The term “PPC Cannibalization” is used to describe the fear that your PPC ads sometimes steal visitors who would have clicked an organic SEO link to your web store. Nobody wants to pay for something they could have gotten for free. While the true effects of such cannibalization are disputed, a less discussed profit killer is on the prowl: the reverse PPC cannibal.
These flesh-eating thieves look innocent enough, yet they are embezzling ROI from your paid search campaigns and placing it into their own coffers. In an ironic twist, your own PPC manager is sometimes responsible for perpetuating the crimes against your business.
Death by Telephone
“Have you checked the children?” This phrase, uttered mysteriously over the telephone in a classic 1979 flick, signified horror. Similarly (actually, not very similarly, but I’m going for drama here), many retailers allow their customer service and sales reps to suck the life from their PPC campaigns with every sales-generating call.
Retailers understandably incentivize phone reps to make sales. The problem is they often treat all phone orders as if they came from free SEO or direct traffic to the site. The PPC campaigns bringing in the most phone orders (perhaps higher-priced items or products involving multiple options) appear to have the lowest ROI when measuring web sales alone. As such, these campaigns are forced into lower bids to bring web ROI back in line due to unattributed sales. Lower bids means lower traffic which means lower sales. Not a happy cycle.
I know what you’re thinking: just implement phone tracking. Frustratingly, many retailers don’t do this because they don’t want to attribute more sales to PPC. Their phone people love the status quo with its full commission on every sale, even though it is in a death spiral due to improper attribution.
A similar situation occurs with live chat. An attribution abomination occurred recently where the live chat reps got more aggressive in initiating conversations with visitors. Good for them! These reps would then complete the sale for the customer and get a small commission on these sales. Unsurprisingly pure PPC-driven sales went down. The PPC manager was called to account for why PPC wasn’t as profitable as it had been. Upper management wouldn’t listen to reason about the live chat cannibalizing PPC sales. The PPC manager was forced to cut spend to make his ROI look better.
In-Store Sales that Never Were
I heard a very sad story the other day. An in-house ecommerce manager for an online retailer with a few hundred brick-and-mortar stores refused to do any local PPC advertising for their physical stores (i.e. the kind of location-based advertising that Google just made amazingly efficient with their new Enhanced Campaigns). Why? Because he was rewarded for web sales, not in-store sales. The chain’s physical stores have no advocate online.

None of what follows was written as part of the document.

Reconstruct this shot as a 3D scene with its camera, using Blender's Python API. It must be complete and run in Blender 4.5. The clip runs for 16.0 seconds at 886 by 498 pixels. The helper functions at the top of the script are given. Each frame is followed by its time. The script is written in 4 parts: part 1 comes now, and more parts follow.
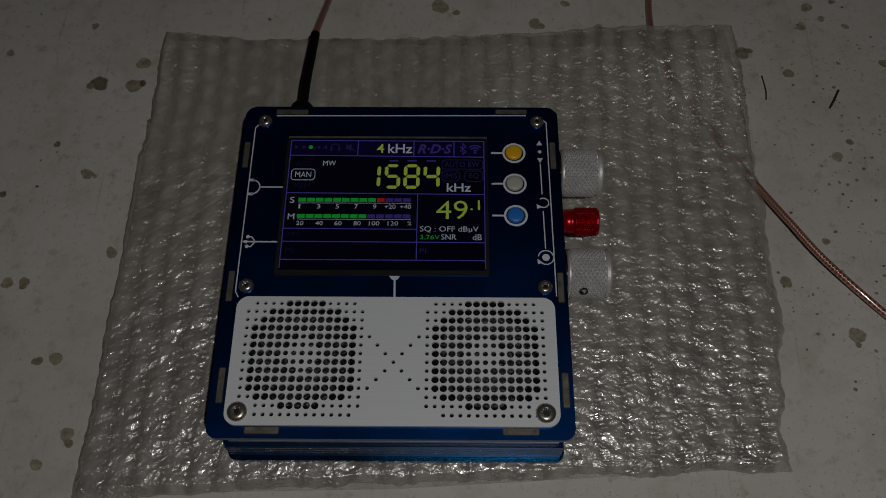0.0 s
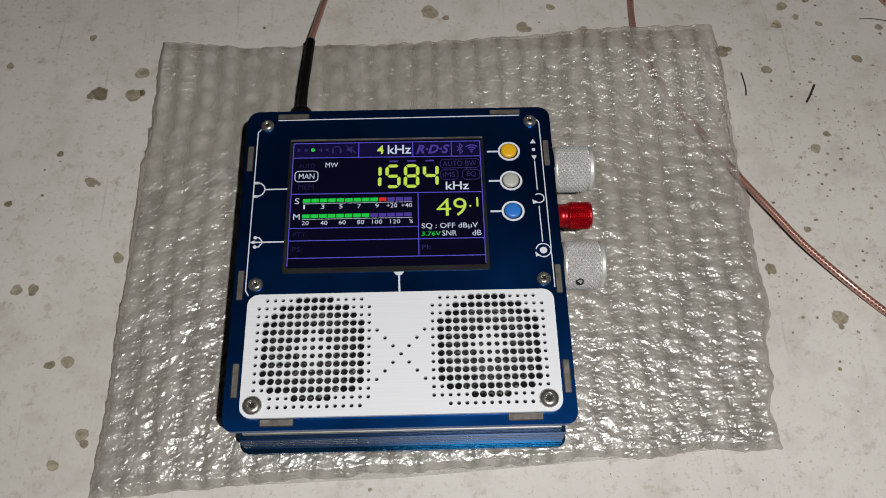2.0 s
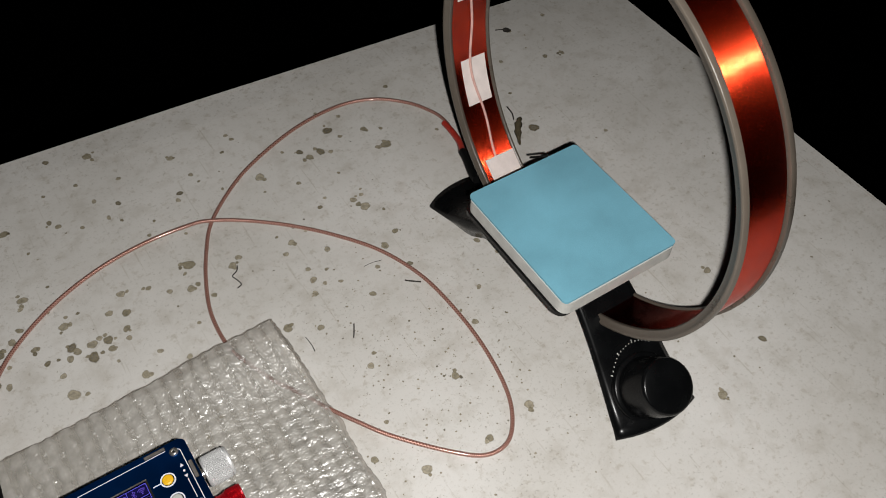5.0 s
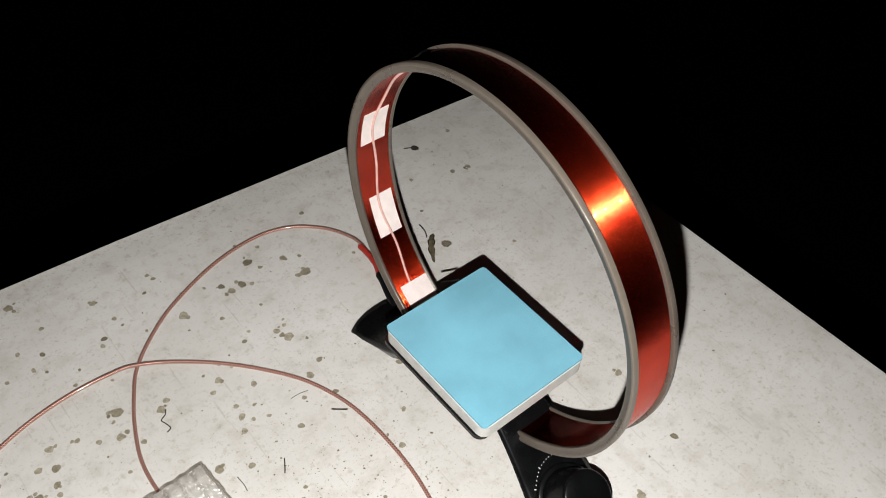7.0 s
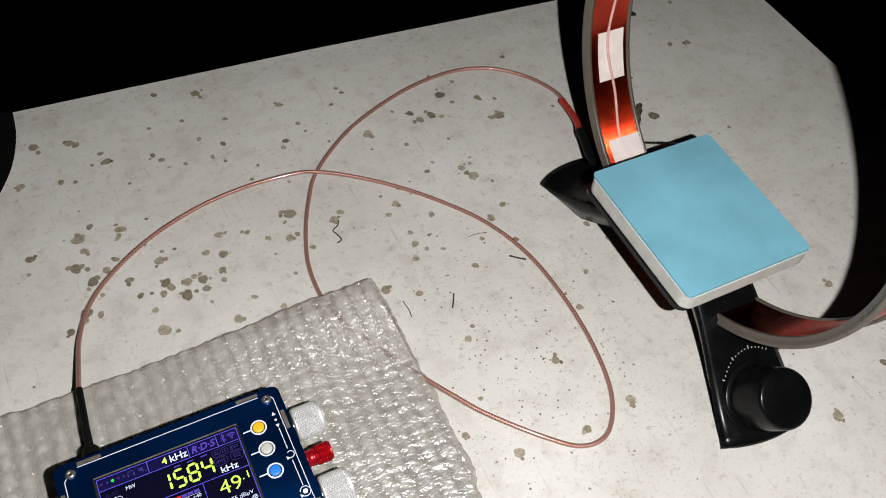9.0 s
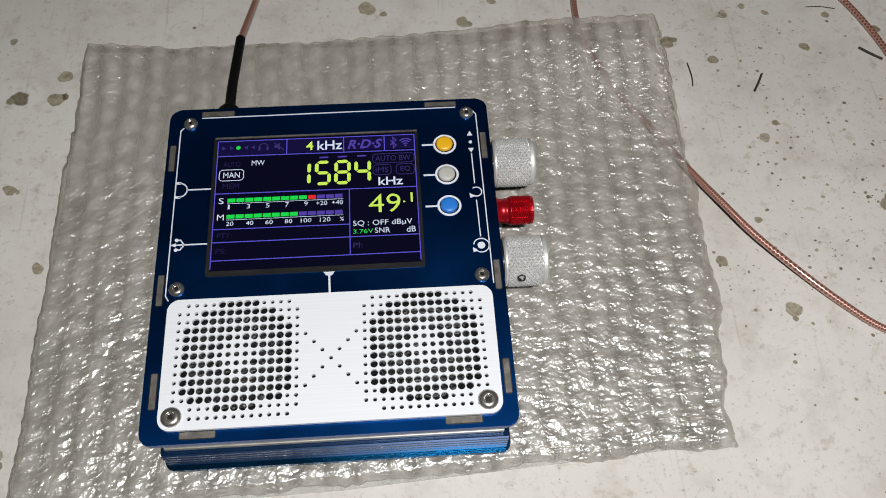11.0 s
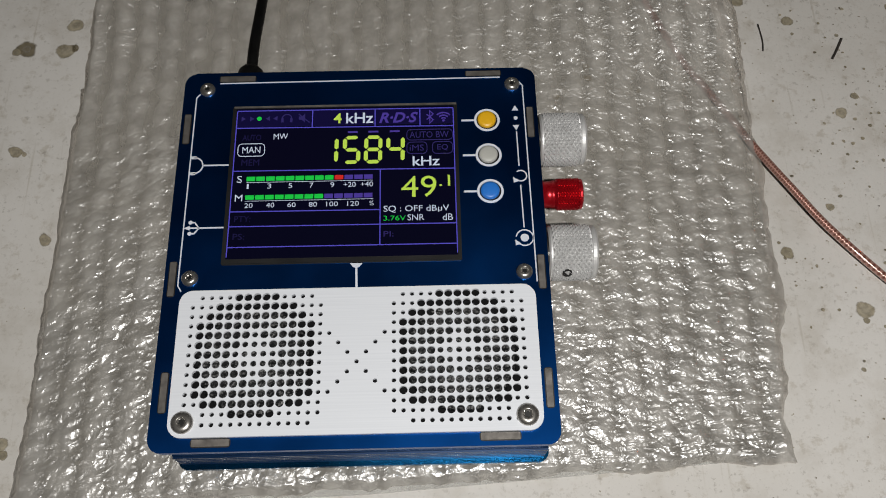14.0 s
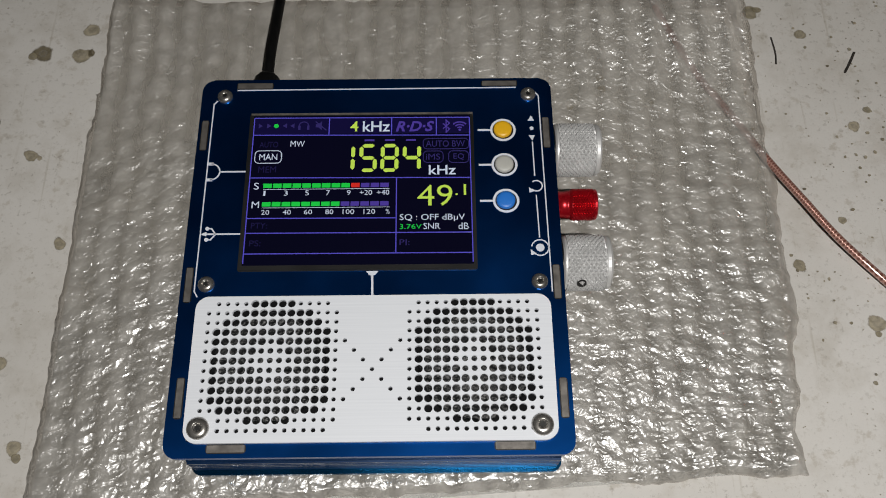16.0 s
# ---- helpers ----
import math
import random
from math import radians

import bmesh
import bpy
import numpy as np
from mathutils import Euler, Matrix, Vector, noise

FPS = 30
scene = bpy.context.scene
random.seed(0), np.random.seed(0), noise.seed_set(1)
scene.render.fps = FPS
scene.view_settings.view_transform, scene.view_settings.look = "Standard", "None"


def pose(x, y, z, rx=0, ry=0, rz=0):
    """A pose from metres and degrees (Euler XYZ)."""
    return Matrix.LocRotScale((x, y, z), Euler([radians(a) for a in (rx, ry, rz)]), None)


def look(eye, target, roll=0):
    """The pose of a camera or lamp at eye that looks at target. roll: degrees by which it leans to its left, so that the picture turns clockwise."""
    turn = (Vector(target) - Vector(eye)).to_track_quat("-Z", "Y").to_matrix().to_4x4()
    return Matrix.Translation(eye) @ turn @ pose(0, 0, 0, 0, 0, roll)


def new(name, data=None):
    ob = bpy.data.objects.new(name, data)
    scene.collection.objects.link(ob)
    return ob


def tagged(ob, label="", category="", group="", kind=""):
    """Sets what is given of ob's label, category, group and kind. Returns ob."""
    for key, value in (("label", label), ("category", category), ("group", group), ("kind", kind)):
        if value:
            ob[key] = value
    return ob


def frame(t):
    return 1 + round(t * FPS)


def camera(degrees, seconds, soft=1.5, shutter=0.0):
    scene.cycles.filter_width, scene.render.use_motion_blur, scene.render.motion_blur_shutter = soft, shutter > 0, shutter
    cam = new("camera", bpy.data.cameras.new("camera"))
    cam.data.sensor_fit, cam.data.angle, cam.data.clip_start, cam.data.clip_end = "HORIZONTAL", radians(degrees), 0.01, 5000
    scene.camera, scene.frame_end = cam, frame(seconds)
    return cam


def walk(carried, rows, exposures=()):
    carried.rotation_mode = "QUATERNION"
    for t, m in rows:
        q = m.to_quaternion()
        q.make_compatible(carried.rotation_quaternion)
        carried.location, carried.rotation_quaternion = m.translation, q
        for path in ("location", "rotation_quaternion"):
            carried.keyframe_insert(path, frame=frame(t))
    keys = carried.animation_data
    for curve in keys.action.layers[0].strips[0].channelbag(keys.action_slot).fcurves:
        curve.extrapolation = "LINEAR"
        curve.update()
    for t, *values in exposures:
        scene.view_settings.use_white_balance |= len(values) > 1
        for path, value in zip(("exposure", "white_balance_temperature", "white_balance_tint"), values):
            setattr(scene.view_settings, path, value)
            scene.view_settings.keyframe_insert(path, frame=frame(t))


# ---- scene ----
cam = camera(53.42, 16.0, soft=1.0)
PATH = [
    (0, (0.01678, -0.12267, 0.2835), (-0.0001, 0.7677, -1.5073), -0.69),
    (0.5, (0.0132, -0.12368, 0.28394), (0.005, 0.7646, -1.5079), -0.23),
    (1, (0.01375, -0.12547, 0.28357), (0.0078, 0.7608, -1.5093), -0.08),
    (1.5, (0.01319, -0.12792, 0.28606), (0.0162, 0.7643, -1.5039), 0.19),
    (2, (0.00935, -0.13043, 0.29175), (0.0419, 0.7715, -1.493), 0.63),
    (2.5, (-0.00358, -0.13725, 0.30604), (0.0891, 0.7788, -1.4694), 1.05),
    (3, (-0.01235, -0.14625, 0.32554), (0.1752, 0.795, -1.4292), 1.45),
    (3.5, (-0.013, -0.15332, 0.34907), (0.3104, 0.8167, -1.3698), 2.29),
    (4, (0.00127, -0.16155, 0.37641), (0.4646, 0.84, -1.2916), 2.29),
    (4.5, (0.02135, -0.17582, 0.40819), (0.6219, 0.8417, -1.2055), 2.17),
    (5, (0.04382, -0.18214, 0.44554), (0.7551, 0.8393, -1.1199), 2.17),
    (5.2, (0.04468, -0.18151, 0.4628), (0.8083, 0.8422, -1.0763), 2.59),
    (7.3, (0.06238, -0.17774, 0.49095), (0.9513, 0.8489, -0.9773), 2.18),
    (7.5, (0.06091, -0.17755, 0.48363), (0.94, 0.8418, -0.9956), 2.38),
    (8, (0.04466, -0.17502, 0.45995), (0.887, 0.8411, -1.0427), 3.20),
    (8.5, (0.022, -0.16692, 0.44177), (0.7772, 0.8669, -1.0948), 4.66),
    (9, (0.01429, -0.16118, 0.41859), (0.6306, 0.9021, -1.1592), 5.26),
    (9.5, (0.01403, -0.15059, 0.3829), (0.4475, 0.9294, -1.2437), 4.92),
    (10, (0.00941, -0.14697, 0.34251), (0.2897, 0.9191, -1.3263), 4.90),
    (10.2, (0.01189, -0.14311, 0.3247), (0.2394, 0.8998, -1.3666), 4.64),
    (12.3, (0.02737, -0.11199, 0.25526), (0.0446, 0.7296, -1.559), -0.90),
    (12.5, (0.02499, -0.10708, 0.25896), (0.0418, 0.7271, -1.5587), -0.92),
    (13, (0.02311, -0.10082, 0.25939), (0.041, 0.7134, -1.5673), -0.64),
    (13.5, (0.02282, -0.1023, 0.25916), (0.044, 0.694, -1.5754), -0.12),
    (14, (0.02129, -0.10189, 0.26168), (0.0403, 0.6841, -1.5773), 0.05),
    (14.5, (0.01951, -0.10097, 0.26159), (0.0372, 0.6865, -1.5768), 0.22),
    (15, (0.01792, -0.09973, 0.26176), (0.0376, 0.6875, -1.5767), 0.58),
    (15.5, (0.0179, -0.10102, 0.26211), (0.0375, 0.6938, -1.573), 0.63),
    (16, (0.01692, -0.10145, 0.26276), (0.0363, 0.6973, -1.5707), 0.74),
]
walk(cam, [(t, look(eye, target, roll)) for t, eye, target, roll in PATH],
     [(0.0, -2.1, 6500, 10), (0.5, -1.15, 6500, 10), (1.0, -0.45, 6500, 10), (1.5, 0.0, 6500, 10), (2.0, 0.0, 6500, 10), (3.0, -0.2, 6500, 10), (3.5, 0.0, 6450, 10), (4.0, 0.33, 6420, 10),
      (5.0, 0.52, 6380, 10), (7.5, 1.3, 6330, 10), (8.0, 1.1, 6330, 10), (8.5, 0.95, 6330, 10), (9.0, 0.85, 6330, 10), (10.0, 0.65, 6330, 10), (10.2, 0.6, 6330, 10), (12.3, -0.1, 6450, 10), (16.0, -0.1, 6450, 10)])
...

This ecommerce manager is so afraid of in-store sales cannibalizing his PPC efforts that he willingly cripples in-store sales potential.

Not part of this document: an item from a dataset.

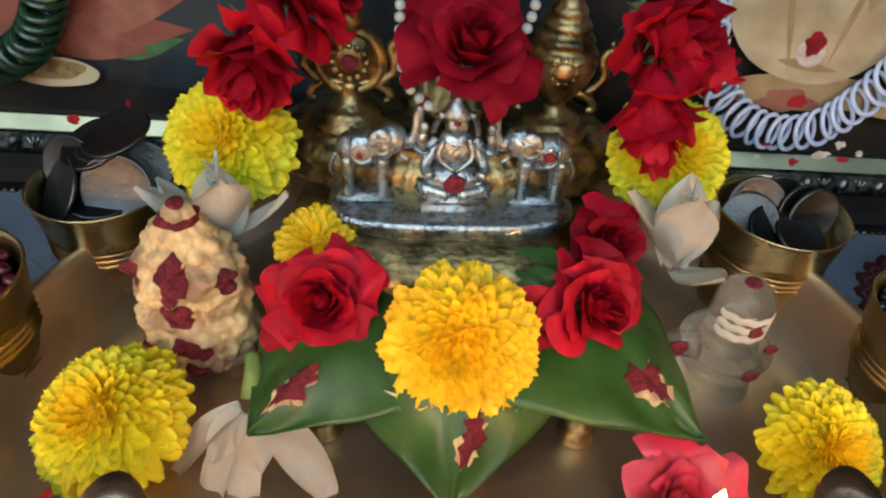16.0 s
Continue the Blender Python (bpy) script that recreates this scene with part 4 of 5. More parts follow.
def shiva_stone():
    t = thing("glass_lingam", "clear glass lingam on a stepped base with white ash stripes", "ornament", (0.0975, 0.0395, 0.0042), (0, 0, 6))
    part("base", lathe([(0.0, 0.0), (0.0138, 0.0), (0.0142, 0.0010), (0.0132, 0.0050), (0.0118, 0.0064), (0.0116, 0.0085), (0.0128, 0.0105), (0.0122, 0.0125), (0.0110, 0.0140), (0.0120, 0.0160), (0.0160, 0.0185), (0.0164, 0.0200), (0.0156, 0.0215), (0.0, 0.0210)], 56), CLEAR_GLASS, t)
    part("spout", tube([(-0.010, 0, 0.0195), (-0.020, 0.001, 0.0200), (-0.030, 0.002, 0.0205)], lambda v: 0.0055 - 0.0025 * v, 12, None, 5, 0.4), CLEAR_GLASS, t)
    part("shaft", lathe([(0.0, 0.0212), (0.0105, 0.0212), (0.0108, 0.0225), (0.0098, 0.0240), (0.0096, 0.0420), (0.0084, 0.0460), (0.0056, 0.0484), (0.0, 0.0490)], 48), CLEAR_GLASS, t)
    for z in (0.0300, 0.0340, 0.0380):
        part("ash_stripe", grid(40, 4, lambda u, v: Vector(((0.0099 + 0.0004 * math.sin(math.pi * v)) * math.cos(2.6 * (u - 0.5) - 1.57), (0.0099 + 0.0004 * math.sin(math.pi * v)) * math.sin(2.6 * (u - 0.5) - 1.57), z + 0.0031 * v + 0.0004 * math.sin(30 * u + z * 900)))), WHITE_PETAL, t, "white ash stripe")
    for x, y, z, r in ((0.0008, -0.0100, 0.0350, 0.0028), (0.0025, -0.0150, 0.0185, 0.0032), (0.014, -0.006, 0.0210, 0.003), (-0.020, -0.003, 0.0210, 0.0042), (0.0, 0.0, 0.0490, 0.0030)):
        part("kumkum_mark", ball(r, (x, y, z), (1, 0.35, 0.9) if z < 0.045 else (1, 1, 0.35), 2, rough=0.3, freq=300), KUMKUM, t, "dark red kumkum dot")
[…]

Such shortsighted strategy is obviously bad for the business as a whole. The ecommerce manager would be a hero if he stopped thinking about his current incentive structure and lobbied for a change that would be best for the retailer’s business as a whole. An employee who thinks multiple steps ahead of their current job title is the one who gets promoted.
No. He Would Never Do Such a Thing…
The last cannibal appears so welcoming and friendly. You invite him to all your parties… indeed, his very name is on the wall whenever you are in public. He is your brand itself. You think so highly of him. He must have advanced pheromones that pull strangers into order form consummation just after yelling out his name. There is no other explanation for all the orders that come your way attributed to “branded”. Unless…

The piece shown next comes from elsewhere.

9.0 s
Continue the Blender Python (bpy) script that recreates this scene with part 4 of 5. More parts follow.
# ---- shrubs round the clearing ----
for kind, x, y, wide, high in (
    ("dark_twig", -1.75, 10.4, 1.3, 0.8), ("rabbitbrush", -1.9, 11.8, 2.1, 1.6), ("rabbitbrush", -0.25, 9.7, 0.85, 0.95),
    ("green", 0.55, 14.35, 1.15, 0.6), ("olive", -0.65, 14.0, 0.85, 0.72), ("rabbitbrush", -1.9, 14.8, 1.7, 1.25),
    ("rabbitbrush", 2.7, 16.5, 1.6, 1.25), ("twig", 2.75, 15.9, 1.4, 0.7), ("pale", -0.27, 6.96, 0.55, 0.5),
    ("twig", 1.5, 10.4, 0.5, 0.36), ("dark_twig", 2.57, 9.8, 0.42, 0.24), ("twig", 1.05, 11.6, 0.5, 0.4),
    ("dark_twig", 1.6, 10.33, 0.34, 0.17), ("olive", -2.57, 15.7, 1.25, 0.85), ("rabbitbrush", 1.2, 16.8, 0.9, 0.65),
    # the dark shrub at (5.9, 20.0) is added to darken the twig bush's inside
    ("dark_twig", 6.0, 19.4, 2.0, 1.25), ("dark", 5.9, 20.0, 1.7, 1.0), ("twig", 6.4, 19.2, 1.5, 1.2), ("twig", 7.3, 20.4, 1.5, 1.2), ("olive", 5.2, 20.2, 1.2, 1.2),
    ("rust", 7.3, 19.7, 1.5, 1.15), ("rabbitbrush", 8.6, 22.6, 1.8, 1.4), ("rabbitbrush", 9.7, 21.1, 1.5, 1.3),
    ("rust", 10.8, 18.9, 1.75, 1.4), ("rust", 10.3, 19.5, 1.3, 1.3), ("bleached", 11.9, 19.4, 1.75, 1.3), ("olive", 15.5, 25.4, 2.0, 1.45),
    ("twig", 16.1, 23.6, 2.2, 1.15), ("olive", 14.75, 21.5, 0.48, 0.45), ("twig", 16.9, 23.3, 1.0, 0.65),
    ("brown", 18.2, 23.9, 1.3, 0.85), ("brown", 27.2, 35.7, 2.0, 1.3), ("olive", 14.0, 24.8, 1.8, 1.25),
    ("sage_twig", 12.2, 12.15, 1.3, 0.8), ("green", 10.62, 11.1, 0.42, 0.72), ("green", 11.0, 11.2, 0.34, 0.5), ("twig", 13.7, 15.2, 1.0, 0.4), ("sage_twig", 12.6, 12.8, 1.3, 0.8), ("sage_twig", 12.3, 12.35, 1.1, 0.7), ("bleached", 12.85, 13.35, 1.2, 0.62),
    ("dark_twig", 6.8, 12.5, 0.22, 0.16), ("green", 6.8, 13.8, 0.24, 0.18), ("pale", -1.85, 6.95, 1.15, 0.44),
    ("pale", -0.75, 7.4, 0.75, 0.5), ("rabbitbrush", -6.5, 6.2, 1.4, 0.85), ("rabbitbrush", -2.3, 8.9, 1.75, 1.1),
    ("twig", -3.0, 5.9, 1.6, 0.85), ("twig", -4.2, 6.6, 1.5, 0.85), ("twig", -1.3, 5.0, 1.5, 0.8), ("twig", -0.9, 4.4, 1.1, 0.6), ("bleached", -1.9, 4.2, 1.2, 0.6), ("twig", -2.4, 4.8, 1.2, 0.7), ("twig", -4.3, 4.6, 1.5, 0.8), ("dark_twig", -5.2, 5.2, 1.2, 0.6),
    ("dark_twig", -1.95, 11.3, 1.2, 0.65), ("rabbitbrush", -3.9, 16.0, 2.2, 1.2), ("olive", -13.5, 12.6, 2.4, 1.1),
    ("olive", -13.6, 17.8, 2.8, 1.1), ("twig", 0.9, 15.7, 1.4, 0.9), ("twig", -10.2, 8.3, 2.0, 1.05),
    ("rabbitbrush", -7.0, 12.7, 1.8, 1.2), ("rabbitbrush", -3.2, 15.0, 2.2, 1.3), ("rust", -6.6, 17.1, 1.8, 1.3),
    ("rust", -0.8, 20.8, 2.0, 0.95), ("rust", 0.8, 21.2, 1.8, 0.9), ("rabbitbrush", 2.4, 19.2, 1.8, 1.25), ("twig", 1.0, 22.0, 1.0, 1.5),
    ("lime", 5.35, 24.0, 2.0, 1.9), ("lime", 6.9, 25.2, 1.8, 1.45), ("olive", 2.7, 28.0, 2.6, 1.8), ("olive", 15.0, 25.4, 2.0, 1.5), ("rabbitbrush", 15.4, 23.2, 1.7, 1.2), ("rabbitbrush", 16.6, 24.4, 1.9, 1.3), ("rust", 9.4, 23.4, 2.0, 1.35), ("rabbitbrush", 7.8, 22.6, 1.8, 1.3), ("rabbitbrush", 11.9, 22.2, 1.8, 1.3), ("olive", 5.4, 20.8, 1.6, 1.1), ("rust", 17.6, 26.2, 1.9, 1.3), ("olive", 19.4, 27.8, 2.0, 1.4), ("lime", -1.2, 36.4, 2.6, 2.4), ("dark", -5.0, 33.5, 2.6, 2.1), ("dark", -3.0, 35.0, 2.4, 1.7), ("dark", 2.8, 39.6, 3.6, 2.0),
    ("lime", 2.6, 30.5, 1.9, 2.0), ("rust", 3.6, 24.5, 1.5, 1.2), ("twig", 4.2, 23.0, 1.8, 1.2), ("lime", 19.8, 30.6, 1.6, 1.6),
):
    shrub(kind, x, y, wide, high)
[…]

Three words: AdWords Search Funnels. You owe it to your paid search keyword list to see how many of them dated your would-be customers before pointing them to your studly brand to seal the deal.
Accurate attribution solves all of the above. Attribution is hard, but you’ve got too much money on the line to be lazy. Sure, it’s easier to pretend you have clearly defined silos of activity that all lead to the conversion point you choose — but how much success are you siphoning off with this flawed model?